File a Complaint With State Agencies
A good first step is filing a complaint with the Florida Attorney General’s office. You’ll provide your contact information and details about the debt collector.
You can also file complaints with the Florida Office of Financial Regulation and the Florida Department of Agriculture and Consumer Services.
File a Lawsuit in State Court
You may be able to sue the debt collector in state court. File in the county where the violation occurred or where the violator works.
You must bring a lawsuit for FCCPA violations within two years of the violation date.
If your lawsuit succeeds, you may receive several types of damages. Courts can award actual damages, statutory damages up to $1,000, and punitive damages. You may also recover attorney fees and court costs.
You can also file a lawsuit for FDCPA violations in state or federal court. Consider hiring an experienced attorney to represent you. If you win, their fees should be covered by the collector.
Florida’s Statute of Limitations on Debt Collection
Statutes of limitations are state laws that limit collection timeframes.

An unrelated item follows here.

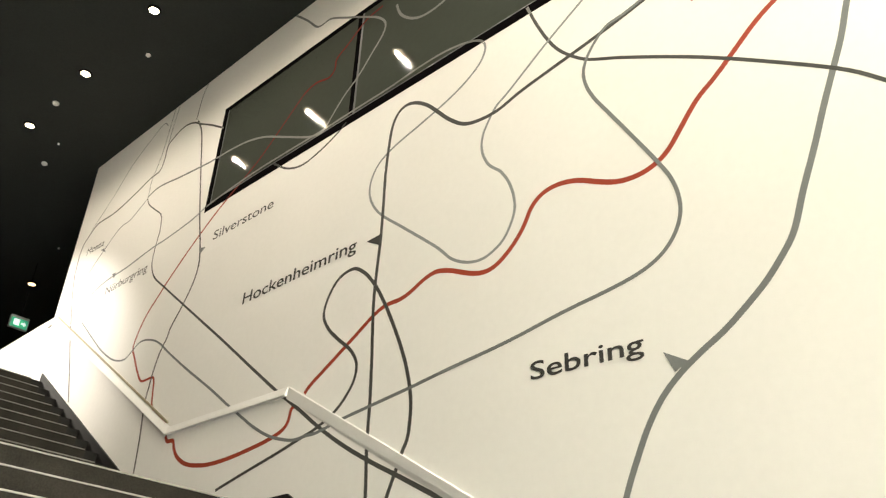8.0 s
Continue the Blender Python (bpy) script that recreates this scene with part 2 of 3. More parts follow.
FAR = 12.0                             # the daylight outside
bm = B()
prism(bm, [(front(0), -0.001), (front(-9), -9), (10.0, -9), (7.10, -0.001)], 2.18, CEIL)
prism(bm, [(front(0), -0.001), (front(-9), -9), (front(-9, 0.004), -9), (front(0, 0.004), -0.001)], 1.9905, 2.18)
structure("upper_storey_wall", bm, WHITE, "white wall of the upper storey over the entrance", "wall")
HATCH = (5.43, 6.70, -1.03, -0.43)
bm = B()


def hatch_x(i, y):
    return HATCH[i] - SKEW * y


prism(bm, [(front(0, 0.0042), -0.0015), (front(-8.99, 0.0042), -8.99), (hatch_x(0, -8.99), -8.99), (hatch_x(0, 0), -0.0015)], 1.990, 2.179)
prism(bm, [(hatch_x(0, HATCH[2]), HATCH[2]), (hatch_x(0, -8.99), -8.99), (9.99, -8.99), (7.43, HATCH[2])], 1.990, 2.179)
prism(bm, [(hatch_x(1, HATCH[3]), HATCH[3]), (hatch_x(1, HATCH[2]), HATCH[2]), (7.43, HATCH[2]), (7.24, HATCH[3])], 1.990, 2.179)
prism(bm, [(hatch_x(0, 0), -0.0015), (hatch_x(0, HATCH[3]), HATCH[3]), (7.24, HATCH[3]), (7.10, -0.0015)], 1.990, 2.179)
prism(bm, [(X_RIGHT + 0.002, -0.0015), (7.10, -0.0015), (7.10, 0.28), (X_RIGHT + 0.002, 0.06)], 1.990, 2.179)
structure("soffit", bm, SOFFIT, "underside of the upper storey, its paint darkened for shade", "ceiling")
structure("backdrop", box(B(), FAR, FAR + 0.1, -9, 4, GROUND, CEIL), OUTSIDE, "overexposed daylight outside the entrance", "backdrop")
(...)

After the statute expires, a debt collector cannot successfully sue you for the debt.
Consumer debts backed by written contracts have a five-year statute of limitations. The same timeline applies for open-ended credit accounts like credit cards.
Consumer debts based on oral contracts have a four-year statute of limitations.
When Does the Clock Start?
Your debt contract outlines when the account is considered in default. Default often occurs after a missed or late payment and a specific period. The statute of limitations usually begins at this point.
Be Careful With Old Debts
If you’re contacted about an old debt, watch what you say. Making a payment on the debt can restart the statute of limitations.
Even acknowledging the debt in some states can reset the clock. Understand your rights before engaging with collectors about old debts.
What Debt Collectors Can Legally Do in Florida
Though they can’t harass you, debt collectors can contact you multiple ways. They can reach out via phone, mail, or even your social media accounts.
If they can’t reach you to discuss the debt, they may decide to sue you.
What Happens if a Collector Gets a Judgment?
If they win the court case, they can get a court judgment. With a judgment, collectors can garnish your wages, levy your bank account, or put a lien on your property.
Florida law limits how much of your paycheck they can take through garnishment. Head-of-household protections may exempt your wages entirely.
Never Ignore a Debt Lawsuit
If you get sued, don’t ignore the case hoping it disappears. Ignoring a lawsuit virtually guarantees you’ll lose by default.
If you don’t answer the court summons or appear for hearings, you’ll lose. The most important thing you can do is answer the summons promptly.
If you’re facing a debt collection lawsuit, our partner Solo can help you respond properly and negotiate a settlement.
Debt Relief Options Available to You
Many Americans struggle with overwhelming debt. Consumer bankruptcy filings are up, as is total consumer debt nationwide.
Help is available. Several debt-relief options can work for different situations.
Credit Counseling
Schedule a free appointment with a consumer credit counselor through our partner Cambridge Credit Counseling. These trained professionals work at nonprofit agencies dedicated to helping people manage debt.
The credit counselor will discuss options like debt management plans and debt consolidation. They’ll help you create a budget and develop a realistic repayment strategy.
Debt Management Plans
A debt management plan consolidates your debts into one monthly payment. Credit counselors negotiate with creditors to lower your interest rates. You make one payment to the counseling agency, which distributes funds to creditors.
Most debt management plans take three to five years to complete. They can save you thousands in interest and fees.
Bankruptcy as a Last Resort
Filing bankruptcy is a serious measure but brings tremendous relief. Thousands of people get a financial fresh start through bankruptcy each year.
Chapter 7 bankruptcy can eliminate most unsecured debts in three to four months. It stops collection calls, lawsuits, and wage garnishments immediately.
If you’re considering bankruptcy, speak with a bankruptcy attorney about your options. Many offer free consultations to evaluate your situation.